[What you have to do]: Pull out each line of the records holding the string "More".

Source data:

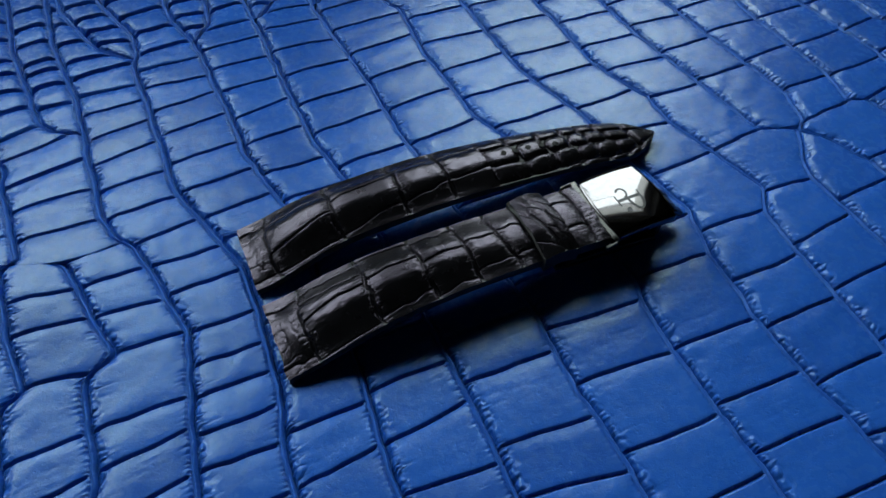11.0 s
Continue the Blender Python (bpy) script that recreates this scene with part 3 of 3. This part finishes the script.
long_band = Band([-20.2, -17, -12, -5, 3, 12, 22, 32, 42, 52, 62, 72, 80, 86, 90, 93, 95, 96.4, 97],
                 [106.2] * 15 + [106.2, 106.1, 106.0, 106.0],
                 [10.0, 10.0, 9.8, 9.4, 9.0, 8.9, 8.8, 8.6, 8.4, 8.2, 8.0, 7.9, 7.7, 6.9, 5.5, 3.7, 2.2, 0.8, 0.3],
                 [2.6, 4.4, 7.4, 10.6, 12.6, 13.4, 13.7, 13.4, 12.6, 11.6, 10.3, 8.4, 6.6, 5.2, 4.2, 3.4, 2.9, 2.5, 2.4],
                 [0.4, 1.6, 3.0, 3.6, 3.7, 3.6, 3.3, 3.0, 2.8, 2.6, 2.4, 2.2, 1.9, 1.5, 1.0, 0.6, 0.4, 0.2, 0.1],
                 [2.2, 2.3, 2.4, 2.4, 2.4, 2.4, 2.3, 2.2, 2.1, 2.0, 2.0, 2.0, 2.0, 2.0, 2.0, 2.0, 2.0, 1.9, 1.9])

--

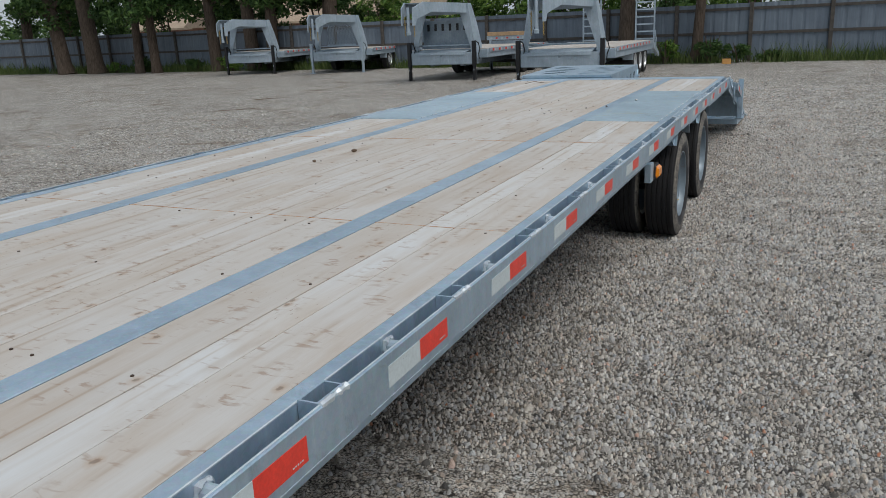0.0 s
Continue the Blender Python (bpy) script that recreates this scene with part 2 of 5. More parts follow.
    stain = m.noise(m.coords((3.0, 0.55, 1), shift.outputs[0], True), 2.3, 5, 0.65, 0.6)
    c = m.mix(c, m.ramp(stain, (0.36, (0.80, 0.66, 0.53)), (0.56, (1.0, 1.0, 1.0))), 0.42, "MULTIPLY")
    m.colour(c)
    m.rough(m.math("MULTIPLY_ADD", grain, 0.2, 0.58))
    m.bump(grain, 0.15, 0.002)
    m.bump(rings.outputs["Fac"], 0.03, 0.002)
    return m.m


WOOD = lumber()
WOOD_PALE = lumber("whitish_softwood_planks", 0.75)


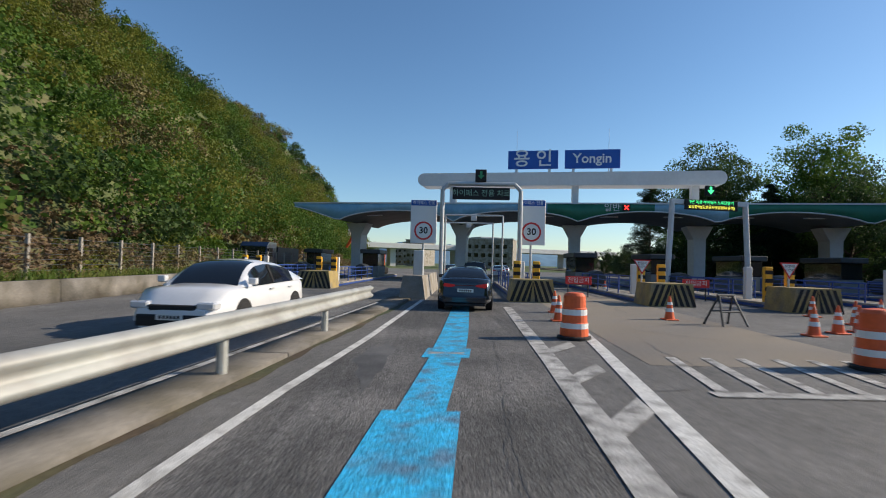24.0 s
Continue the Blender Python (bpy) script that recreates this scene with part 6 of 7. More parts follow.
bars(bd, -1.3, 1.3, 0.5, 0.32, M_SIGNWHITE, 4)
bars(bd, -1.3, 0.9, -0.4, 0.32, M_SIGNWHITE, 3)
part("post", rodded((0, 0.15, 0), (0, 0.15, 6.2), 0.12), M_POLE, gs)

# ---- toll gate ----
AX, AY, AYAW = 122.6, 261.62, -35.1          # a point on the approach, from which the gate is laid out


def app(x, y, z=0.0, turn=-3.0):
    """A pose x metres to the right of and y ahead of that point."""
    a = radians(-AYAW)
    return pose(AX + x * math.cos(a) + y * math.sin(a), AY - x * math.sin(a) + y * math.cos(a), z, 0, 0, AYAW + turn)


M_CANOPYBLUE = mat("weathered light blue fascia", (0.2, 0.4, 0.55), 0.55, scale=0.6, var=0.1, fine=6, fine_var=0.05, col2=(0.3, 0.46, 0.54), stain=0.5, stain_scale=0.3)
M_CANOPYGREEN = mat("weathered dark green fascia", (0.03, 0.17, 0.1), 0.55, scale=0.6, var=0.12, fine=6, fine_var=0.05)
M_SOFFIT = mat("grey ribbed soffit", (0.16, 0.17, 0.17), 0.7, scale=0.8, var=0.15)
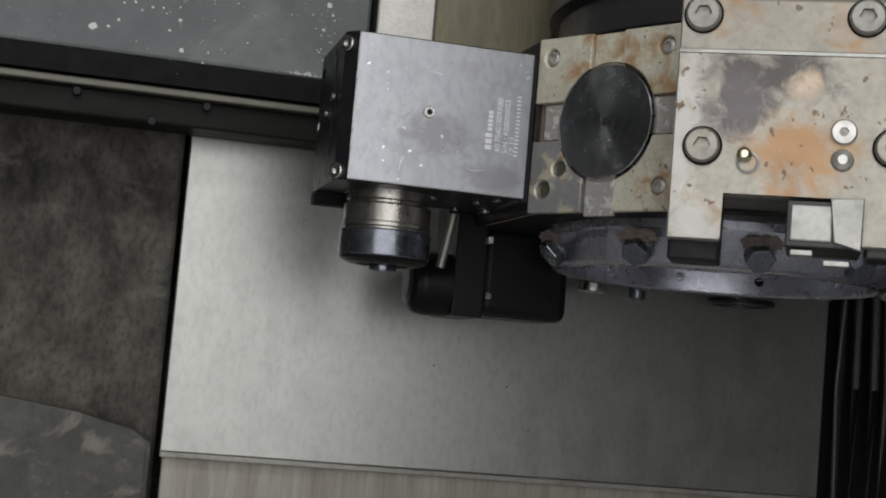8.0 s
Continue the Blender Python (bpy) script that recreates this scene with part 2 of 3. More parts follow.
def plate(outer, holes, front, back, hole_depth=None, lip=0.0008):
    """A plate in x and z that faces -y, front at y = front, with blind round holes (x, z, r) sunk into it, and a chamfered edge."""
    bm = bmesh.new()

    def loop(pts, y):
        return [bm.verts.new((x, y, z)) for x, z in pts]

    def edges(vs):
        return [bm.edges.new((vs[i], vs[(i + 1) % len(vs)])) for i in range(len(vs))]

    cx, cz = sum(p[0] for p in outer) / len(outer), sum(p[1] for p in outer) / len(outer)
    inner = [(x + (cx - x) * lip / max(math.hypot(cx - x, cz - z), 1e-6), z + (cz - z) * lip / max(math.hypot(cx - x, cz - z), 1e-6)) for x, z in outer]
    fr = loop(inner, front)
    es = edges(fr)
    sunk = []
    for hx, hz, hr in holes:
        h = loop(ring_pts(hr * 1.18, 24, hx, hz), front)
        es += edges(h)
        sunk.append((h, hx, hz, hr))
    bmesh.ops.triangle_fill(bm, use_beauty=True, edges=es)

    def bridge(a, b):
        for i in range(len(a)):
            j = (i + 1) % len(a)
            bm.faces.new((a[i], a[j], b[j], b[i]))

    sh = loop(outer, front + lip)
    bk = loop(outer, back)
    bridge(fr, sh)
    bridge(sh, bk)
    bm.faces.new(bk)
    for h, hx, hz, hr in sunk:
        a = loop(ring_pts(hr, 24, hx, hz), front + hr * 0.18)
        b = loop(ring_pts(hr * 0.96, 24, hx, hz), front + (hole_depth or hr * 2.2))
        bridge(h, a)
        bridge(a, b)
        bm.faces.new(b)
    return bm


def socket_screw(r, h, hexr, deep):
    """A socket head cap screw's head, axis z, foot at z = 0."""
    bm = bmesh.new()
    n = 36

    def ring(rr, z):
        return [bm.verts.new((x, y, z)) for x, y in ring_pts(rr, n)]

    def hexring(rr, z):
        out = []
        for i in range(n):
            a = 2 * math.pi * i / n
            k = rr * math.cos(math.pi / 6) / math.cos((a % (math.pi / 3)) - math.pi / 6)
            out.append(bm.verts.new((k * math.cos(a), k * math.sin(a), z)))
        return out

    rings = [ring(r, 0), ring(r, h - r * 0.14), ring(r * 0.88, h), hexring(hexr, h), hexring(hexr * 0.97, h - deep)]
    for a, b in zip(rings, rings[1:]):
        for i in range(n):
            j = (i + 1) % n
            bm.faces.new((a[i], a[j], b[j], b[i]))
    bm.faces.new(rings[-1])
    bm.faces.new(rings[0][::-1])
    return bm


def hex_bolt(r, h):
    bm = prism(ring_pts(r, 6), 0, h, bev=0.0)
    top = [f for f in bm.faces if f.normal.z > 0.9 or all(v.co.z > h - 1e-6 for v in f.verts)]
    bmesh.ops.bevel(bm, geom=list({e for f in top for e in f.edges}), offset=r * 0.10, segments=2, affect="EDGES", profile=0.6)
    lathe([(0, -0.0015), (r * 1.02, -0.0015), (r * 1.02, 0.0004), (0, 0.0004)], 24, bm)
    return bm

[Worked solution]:
Continue the Blender Python (bpy) script that recreates this scene with part 2 of 5. More parts follow.
Continue the Blender Python (bpy) script that recreates this scene with part 6 of 7. More parts follow.
Continue the Blender Python (bpy) script that recreates this scene with part 2 of 3. More parts follow.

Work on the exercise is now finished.